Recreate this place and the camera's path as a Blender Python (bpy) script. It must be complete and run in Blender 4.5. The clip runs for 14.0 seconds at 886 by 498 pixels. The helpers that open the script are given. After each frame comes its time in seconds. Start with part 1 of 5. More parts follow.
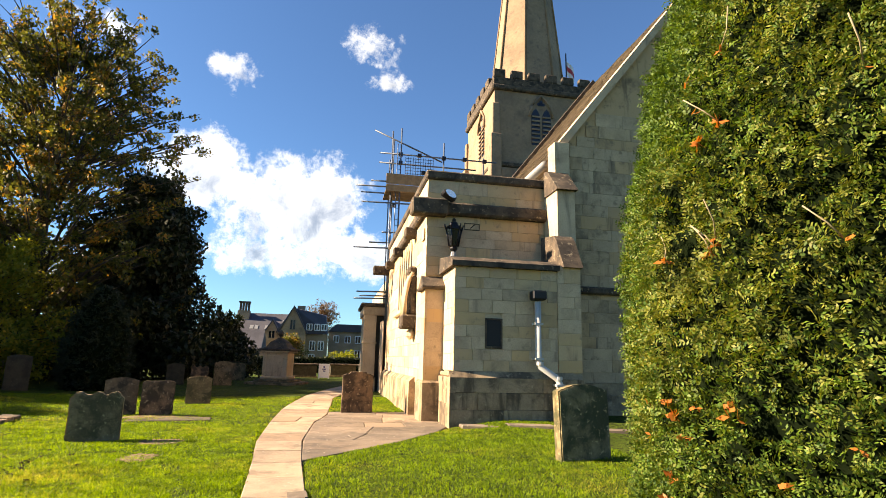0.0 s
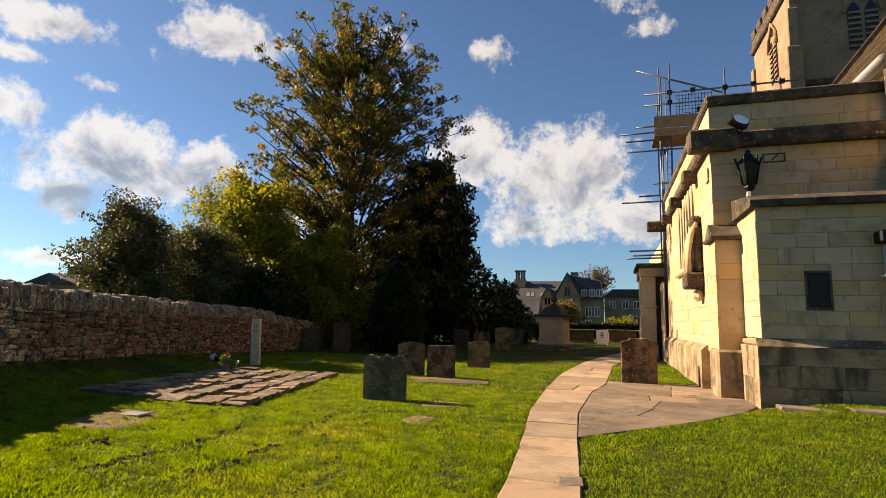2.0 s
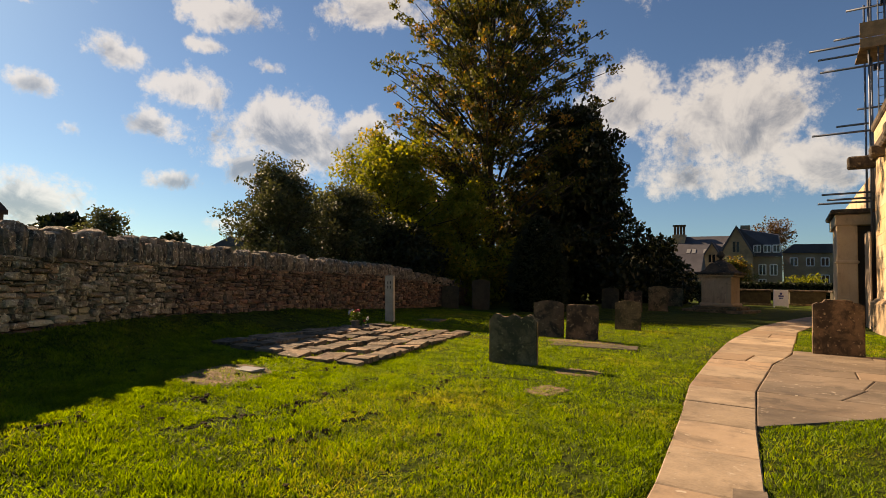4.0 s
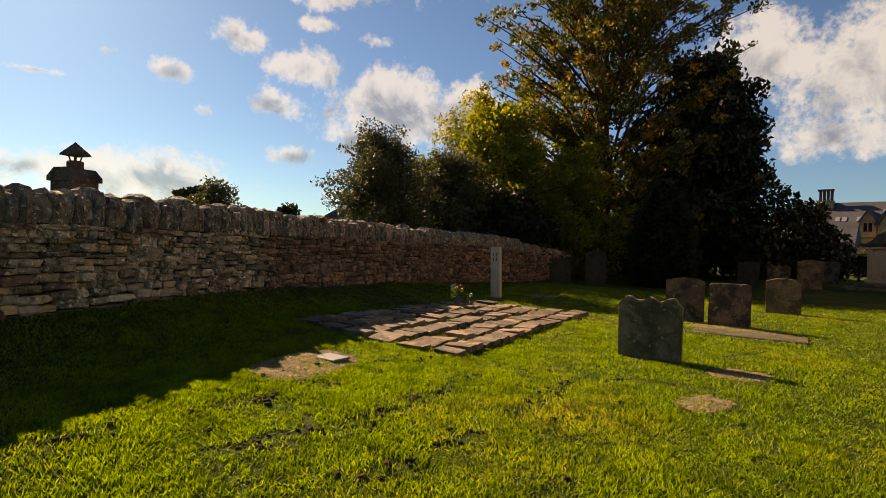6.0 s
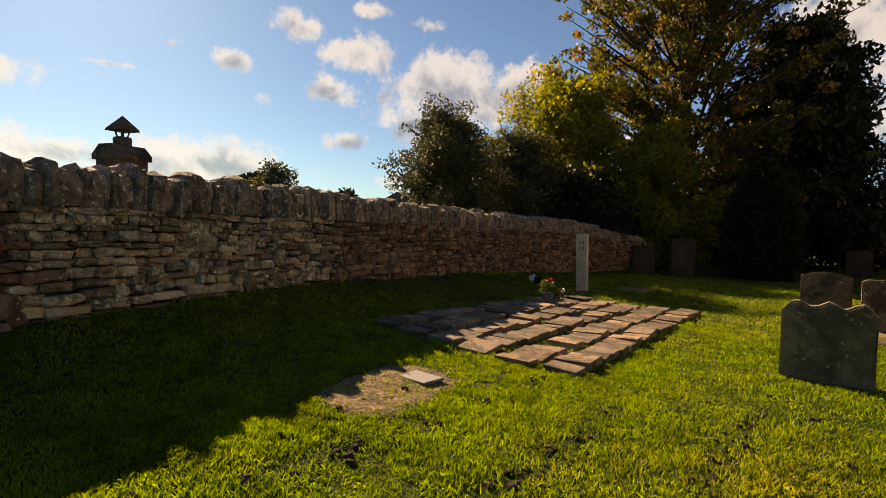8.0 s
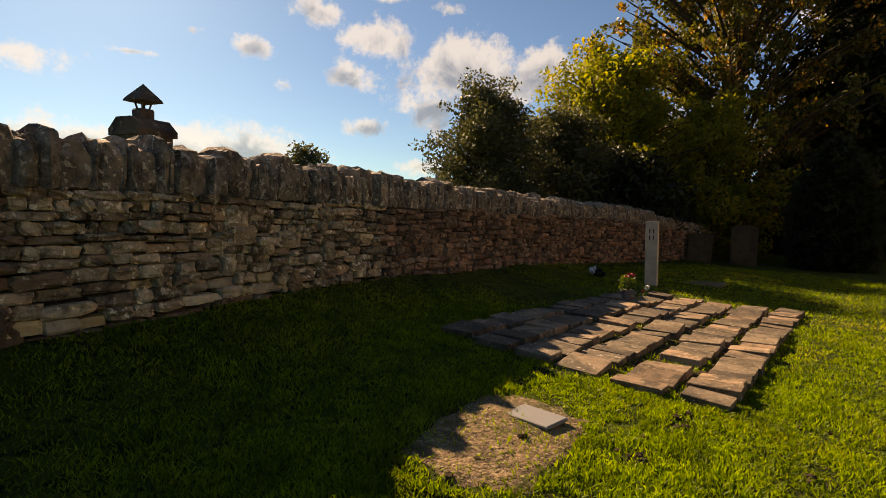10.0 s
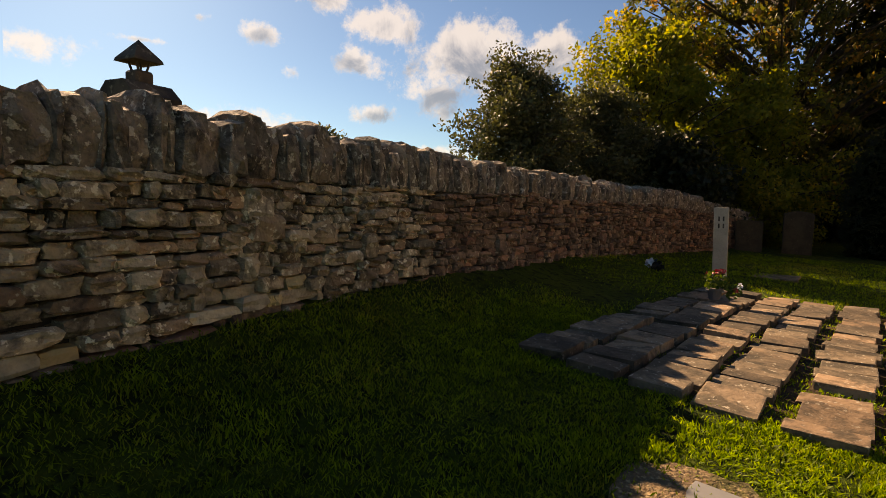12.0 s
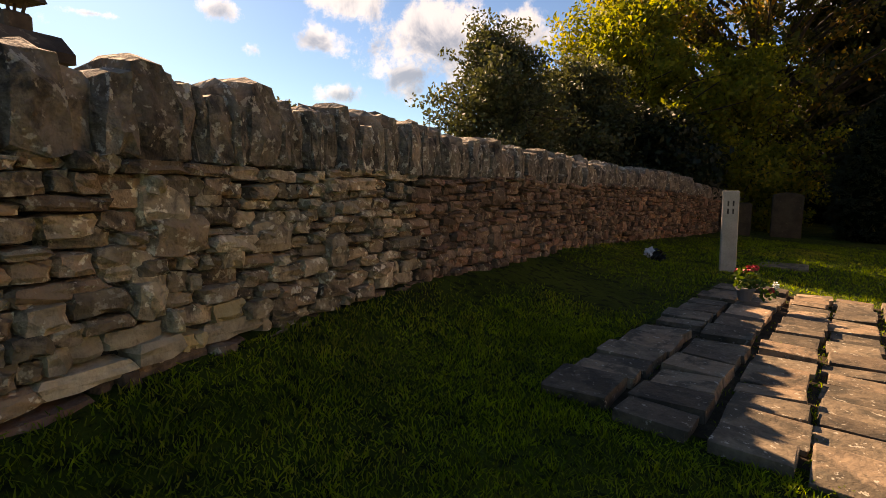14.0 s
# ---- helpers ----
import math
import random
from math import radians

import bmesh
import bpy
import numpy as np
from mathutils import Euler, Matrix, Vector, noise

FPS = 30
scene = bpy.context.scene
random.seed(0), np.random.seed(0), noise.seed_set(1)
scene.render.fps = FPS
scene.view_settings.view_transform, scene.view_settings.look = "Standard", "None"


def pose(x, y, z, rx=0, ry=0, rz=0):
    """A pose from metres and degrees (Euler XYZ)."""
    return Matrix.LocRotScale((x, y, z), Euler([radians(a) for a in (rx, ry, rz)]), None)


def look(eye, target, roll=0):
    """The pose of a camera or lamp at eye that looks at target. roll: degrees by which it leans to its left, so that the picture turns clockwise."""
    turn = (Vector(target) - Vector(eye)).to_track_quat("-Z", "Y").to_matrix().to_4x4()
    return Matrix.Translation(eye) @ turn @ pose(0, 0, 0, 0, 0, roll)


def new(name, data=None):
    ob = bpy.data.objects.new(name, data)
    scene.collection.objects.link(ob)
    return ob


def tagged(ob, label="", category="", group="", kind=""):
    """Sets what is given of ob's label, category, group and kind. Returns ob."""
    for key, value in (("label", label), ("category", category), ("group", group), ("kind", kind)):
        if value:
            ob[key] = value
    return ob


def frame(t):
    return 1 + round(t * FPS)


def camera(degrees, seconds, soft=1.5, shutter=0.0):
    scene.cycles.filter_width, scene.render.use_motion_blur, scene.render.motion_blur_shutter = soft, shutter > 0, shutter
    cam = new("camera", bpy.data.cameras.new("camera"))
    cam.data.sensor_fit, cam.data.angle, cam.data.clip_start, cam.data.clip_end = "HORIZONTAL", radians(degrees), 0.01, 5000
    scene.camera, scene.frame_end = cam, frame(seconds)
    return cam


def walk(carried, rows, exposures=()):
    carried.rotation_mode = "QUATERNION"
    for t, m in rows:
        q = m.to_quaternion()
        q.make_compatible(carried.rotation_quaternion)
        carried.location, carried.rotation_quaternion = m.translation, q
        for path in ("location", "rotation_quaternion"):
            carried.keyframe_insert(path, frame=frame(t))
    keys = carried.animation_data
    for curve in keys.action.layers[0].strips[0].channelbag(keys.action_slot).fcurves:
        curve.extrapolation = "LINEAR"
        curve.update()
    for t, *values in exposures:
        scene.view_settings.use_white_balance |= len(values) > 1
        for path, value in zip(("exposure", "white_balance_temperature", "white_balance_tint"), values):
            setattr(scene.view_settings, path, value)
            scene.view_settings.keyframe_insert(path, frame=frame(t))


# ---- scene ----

###

• INSTRUCTIONS TO FOLLOW:
Extract the span of lines that starts with the line containing "radians(degrees), 0.01, 5000" and ends with the line containing "carried.keyframe_insert(path, frame=frame(t))". Keep it exact and add nothing.

• RESULT OF THE TASK:
    cam.data.sensor_fit, cam.data.angle, cam.data.clip_start, cam.data.clip_end = "HORIZONTAL", radians(degrees), 0.01, 5000
    scene.camera, scene.frame_end = cam, frame(seconds)
    return cam


def walk(carried, rows, exposures=()):
    carried.rotation_mode = "QUATERNION"
    for t, m in rows:
        q = m.to_quaternion()
        q.make_compatible(carried.rotation_quaternion)
        carried.location, carried.rotation_quaternion = m.translation, q
        for path in ("location", "rotation_quaternion"):
            carried.keyframe_insert(path, frame=frame(t))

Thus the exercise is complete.